WHAT IS BEING ASKED: From the listing, collect all lines containing the word "location".

EXTRACTED INFORMATION:
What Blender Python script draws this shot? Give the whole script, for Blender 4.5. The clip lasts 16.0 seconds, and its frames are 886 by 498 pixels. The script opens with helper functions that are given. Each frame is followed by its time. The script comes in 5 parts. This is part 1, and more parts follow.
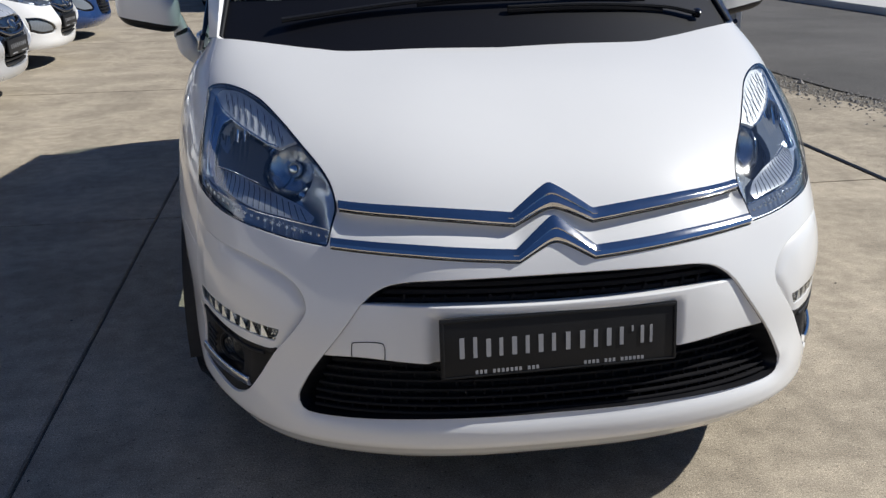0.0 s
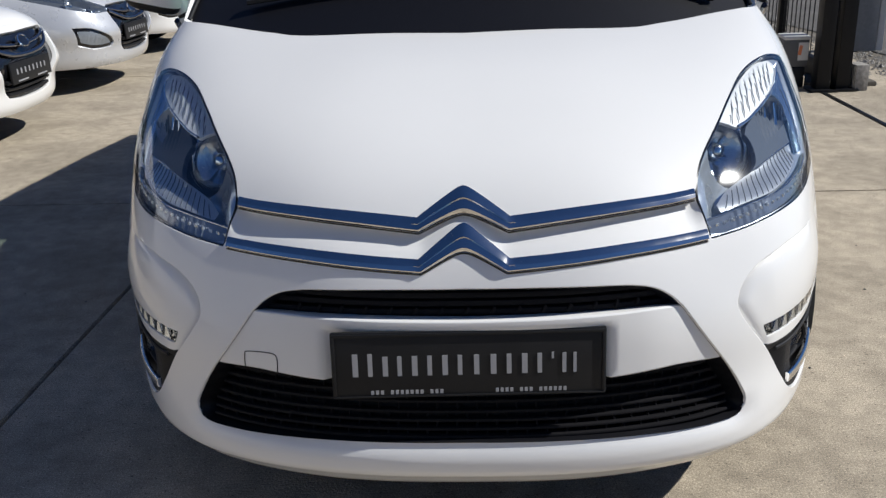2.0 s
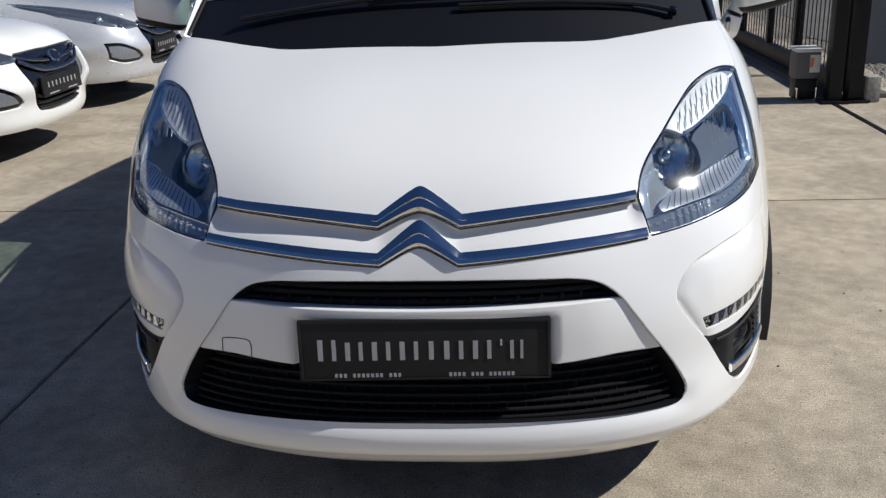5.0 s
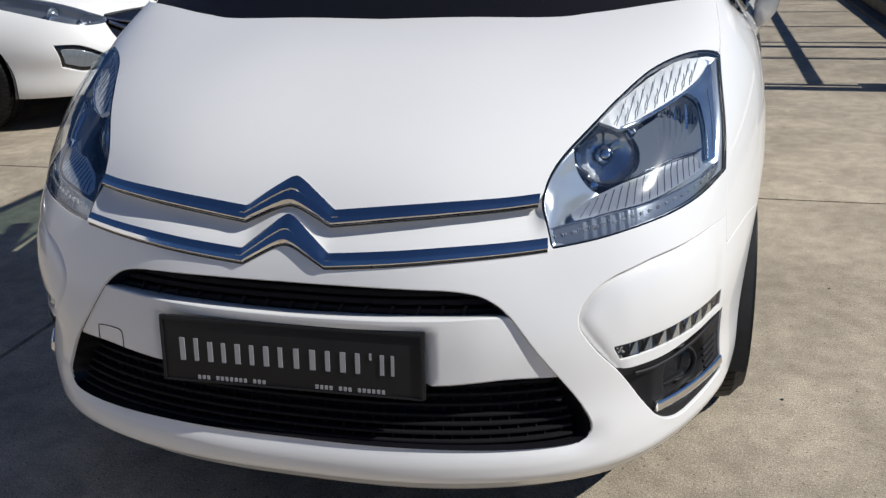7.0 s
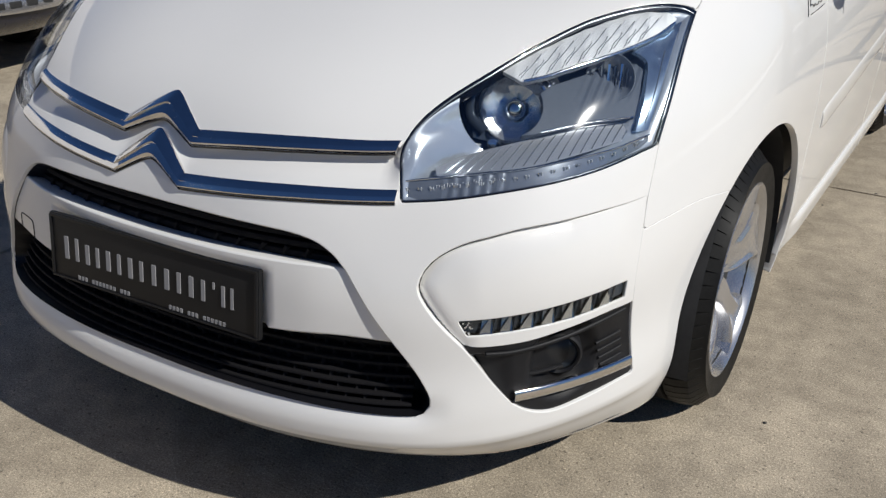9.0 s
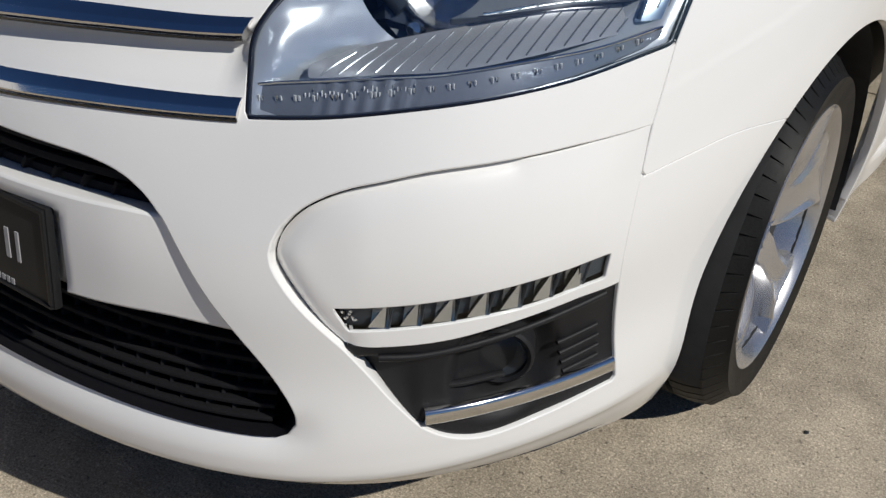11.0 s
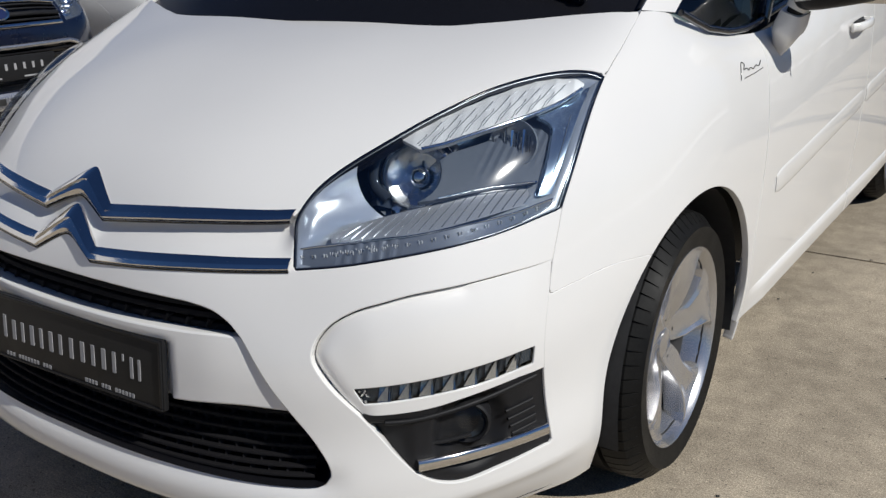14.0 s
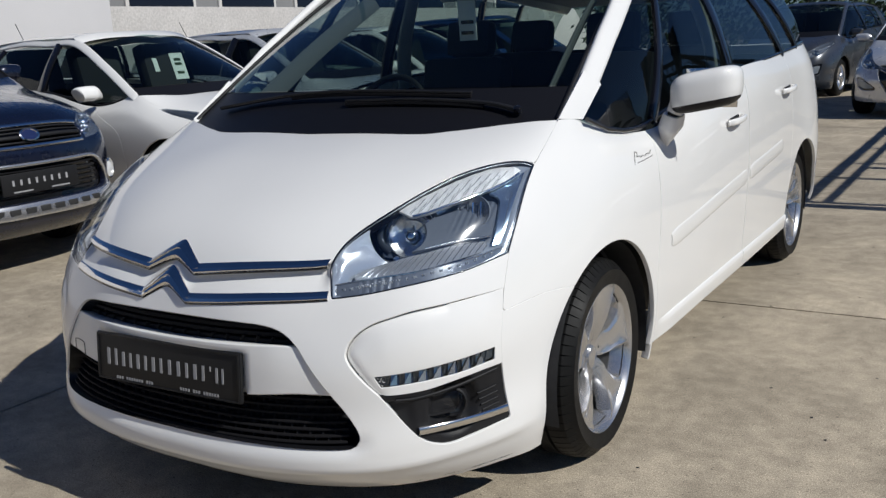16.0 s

* * *

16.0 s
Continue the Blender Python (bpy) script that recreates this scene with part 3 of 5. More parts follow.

---

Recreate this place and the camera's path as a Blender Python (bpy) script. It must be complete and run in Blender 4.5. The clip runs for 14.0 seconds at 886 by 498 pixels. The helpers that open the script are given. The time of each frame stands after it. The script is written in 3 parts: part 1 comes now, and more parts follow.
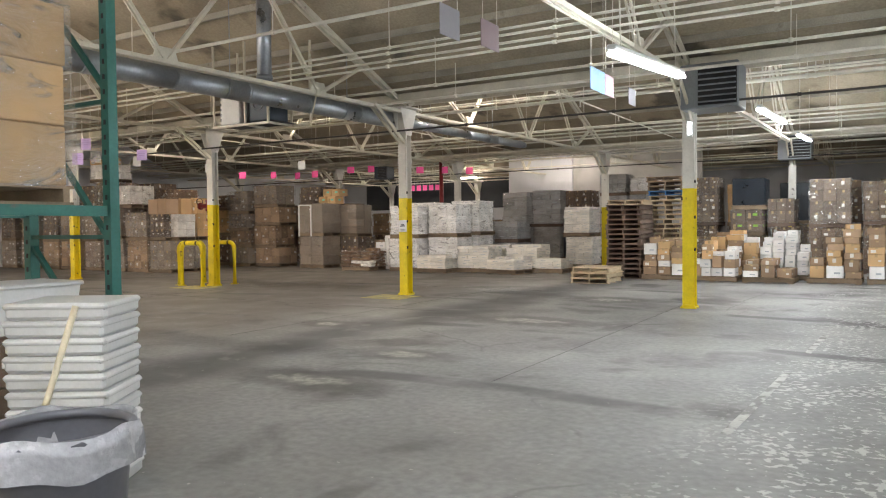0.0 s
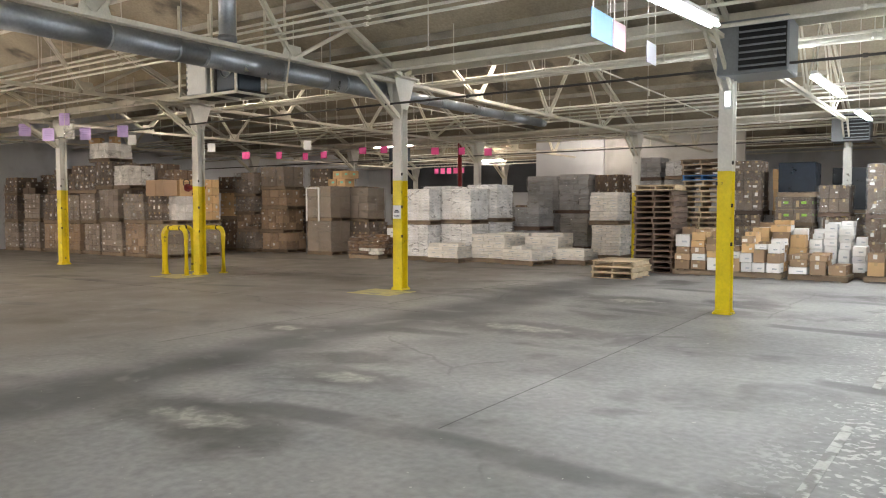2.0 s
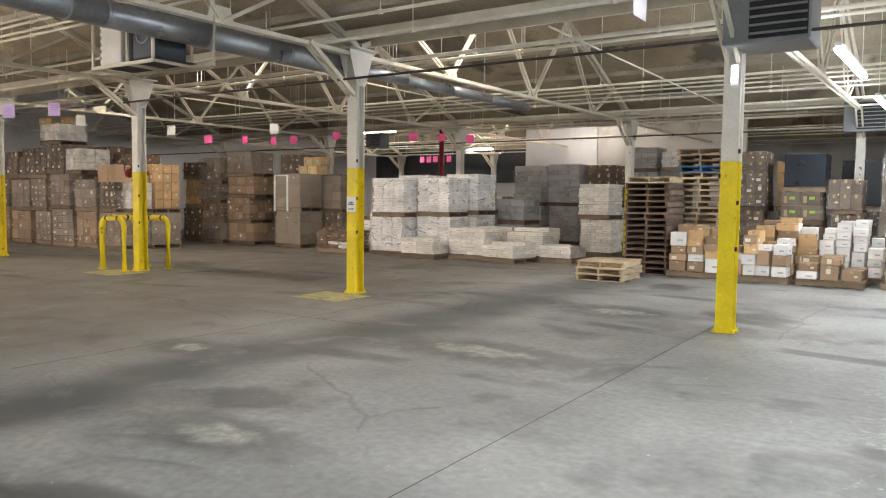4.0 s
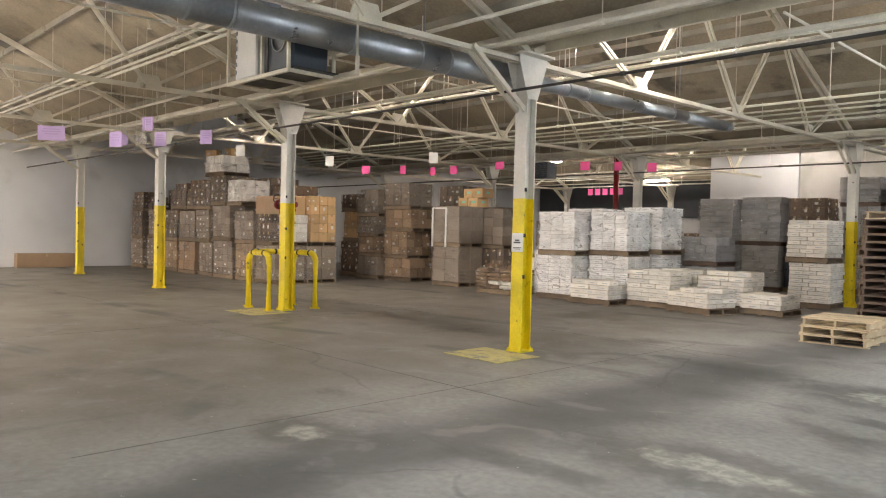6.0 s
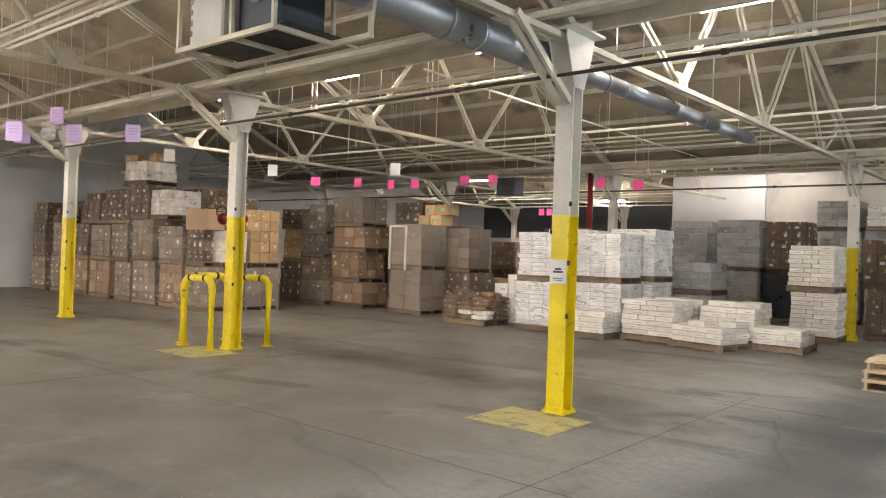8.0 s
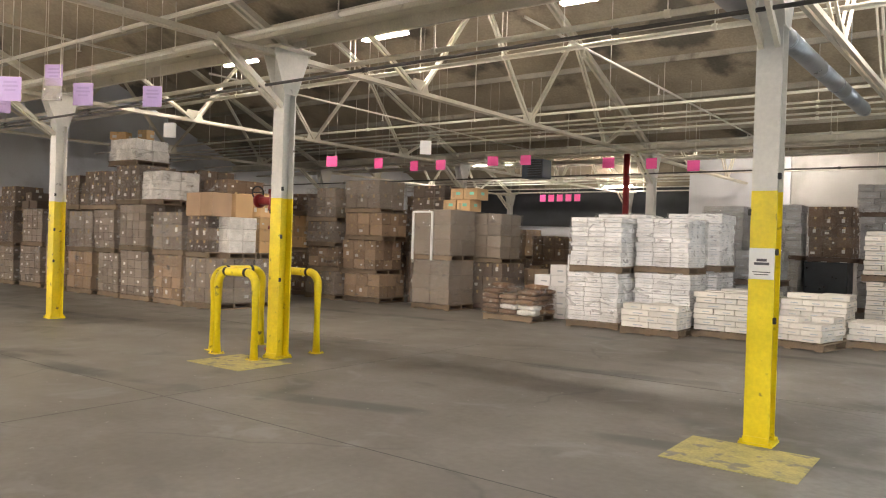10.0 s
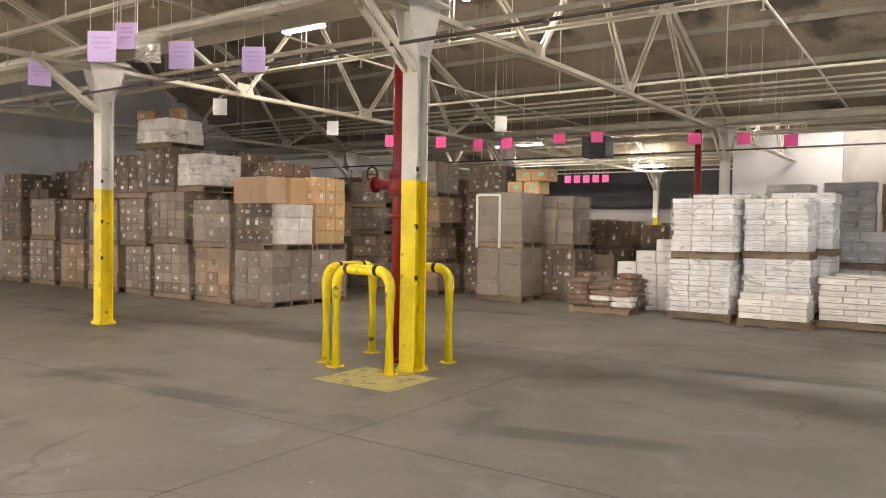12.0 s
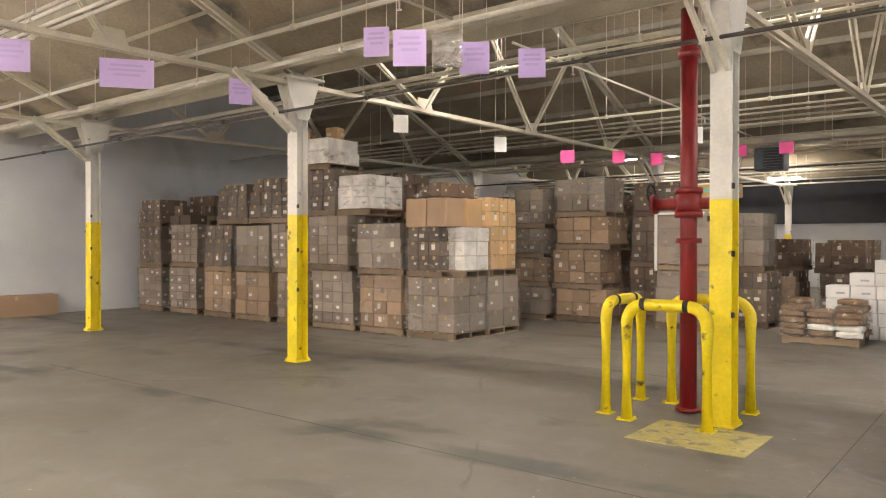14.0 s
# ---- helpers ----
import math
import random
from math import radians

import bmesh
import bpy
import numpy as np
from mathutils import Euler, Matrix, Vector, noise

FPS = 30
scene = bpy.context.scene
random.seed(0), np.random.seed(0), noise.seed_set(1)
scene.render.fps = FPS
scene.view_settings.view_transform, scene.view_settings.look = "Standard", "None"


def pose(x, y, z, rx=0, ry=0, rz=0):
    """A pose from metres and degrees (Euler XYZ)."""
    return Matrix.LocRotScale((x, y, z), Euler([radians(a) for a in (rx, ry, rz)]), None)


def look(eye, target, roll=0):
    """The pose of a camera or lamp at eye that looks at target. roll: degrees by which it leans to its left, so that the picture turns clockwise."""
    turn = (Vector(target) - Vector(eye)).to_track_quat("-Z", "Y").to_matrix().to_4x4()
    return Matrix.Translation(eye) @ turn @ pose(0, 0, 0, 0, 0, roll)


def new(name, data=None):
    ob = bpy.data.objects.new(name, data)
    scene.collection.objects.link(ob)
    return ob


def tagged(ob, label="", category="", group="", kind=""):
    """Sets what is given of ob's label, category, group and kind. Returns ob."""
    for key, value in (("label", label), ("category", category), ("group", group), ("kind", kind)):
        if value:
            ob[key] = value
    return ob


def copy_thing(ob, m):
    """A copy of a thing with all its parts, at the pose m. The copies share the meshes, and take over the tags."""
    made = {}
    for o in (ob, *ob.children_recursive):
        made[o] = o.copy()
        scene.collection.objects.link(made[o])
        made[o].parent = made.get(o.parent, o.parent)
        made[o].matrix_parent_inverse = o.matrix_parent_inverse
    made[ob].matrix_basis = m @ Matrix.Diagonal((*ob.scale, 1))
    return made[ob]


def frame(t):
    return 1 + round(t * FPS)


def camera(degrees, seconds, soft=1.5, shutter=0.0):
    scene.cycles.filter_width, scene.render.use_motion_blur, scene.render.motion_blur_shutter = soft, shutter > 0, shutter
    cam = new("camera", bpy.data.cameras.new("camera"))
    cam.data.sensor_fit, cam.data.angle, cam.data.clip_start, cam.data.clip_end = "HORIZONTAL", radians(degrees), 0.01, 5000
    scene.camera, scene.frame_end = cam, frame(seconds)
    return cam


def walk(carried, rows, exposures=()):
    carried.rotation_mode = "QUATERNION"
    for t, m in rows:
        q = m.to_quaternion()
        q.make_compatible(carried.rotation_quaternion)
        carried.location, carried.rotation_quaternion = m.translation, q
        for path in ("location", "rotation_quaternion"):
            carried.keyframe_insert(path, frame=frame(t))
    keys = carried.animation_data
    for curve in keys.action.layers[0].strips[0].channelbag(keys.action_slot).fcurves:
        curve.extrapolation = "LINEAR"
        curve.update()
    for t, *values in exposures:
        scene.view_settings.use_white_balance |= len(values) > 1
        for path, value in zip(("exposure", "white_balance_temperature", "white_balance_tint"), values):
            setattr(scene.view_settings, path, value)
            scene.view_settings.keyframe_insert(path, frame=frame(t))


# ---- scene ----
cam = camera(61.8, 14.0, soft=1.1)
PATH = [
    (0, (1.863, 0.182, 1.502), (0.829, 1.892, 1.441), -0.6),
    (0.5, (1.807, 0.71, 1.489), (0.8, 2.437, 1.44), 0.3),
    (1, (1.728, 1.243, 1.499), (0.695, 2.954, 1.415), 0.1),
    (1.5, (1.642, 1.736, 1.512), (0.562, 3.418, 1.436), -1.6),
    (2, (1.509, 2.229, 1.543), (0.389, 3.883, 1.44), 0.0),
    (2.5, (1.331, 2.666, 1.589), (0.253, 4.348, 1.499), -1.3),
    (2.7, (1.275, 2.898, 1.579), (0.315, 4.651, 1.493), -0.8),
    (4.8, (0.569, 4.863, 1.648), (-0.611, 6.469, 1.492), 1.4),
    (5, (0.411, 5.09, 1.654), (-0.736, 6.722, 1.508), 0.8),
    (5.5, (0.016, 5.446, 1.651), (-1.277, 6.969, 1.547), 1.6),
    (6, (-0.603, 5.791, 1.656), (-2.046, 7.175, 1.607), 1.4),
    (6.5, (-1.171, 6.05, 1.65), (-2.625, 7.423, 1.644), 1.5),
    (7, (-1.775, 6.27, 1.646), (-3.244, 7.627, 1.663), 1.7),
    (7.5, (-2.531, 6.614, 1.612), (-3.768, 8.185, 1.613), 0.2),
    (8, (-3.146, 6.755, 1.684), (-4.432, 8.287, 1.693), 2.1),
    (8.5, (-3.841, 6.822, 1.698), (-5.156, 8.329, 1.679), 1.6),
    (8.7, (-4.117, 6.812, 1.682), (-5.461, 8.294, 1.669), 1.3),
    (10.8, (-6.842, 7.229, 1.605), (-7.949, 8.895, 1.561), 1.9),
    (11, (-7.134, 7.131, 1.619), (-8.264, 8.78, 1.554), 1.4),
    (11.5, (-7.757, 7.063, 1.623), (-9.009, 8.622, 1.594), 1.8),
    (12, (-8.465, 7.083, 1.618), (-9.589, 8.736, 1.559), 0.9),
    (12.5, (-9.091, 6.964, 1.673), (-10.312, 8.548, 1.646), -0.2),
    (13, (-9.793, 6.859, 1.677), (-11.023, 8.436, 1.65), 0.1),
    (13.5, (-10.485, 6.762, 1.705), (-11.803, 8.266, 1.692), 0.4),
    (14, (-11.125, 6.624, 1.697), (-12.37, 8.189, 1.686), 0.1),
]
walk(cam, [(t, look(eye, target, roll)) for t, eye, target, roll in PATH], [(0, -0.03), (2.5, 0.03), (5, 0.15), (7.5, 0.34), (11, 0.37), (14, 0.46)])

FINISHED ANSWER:
        carried.location, carried.rotation_quaternion = m.translation, q
        for path in ("location", "rotation_quaternion"):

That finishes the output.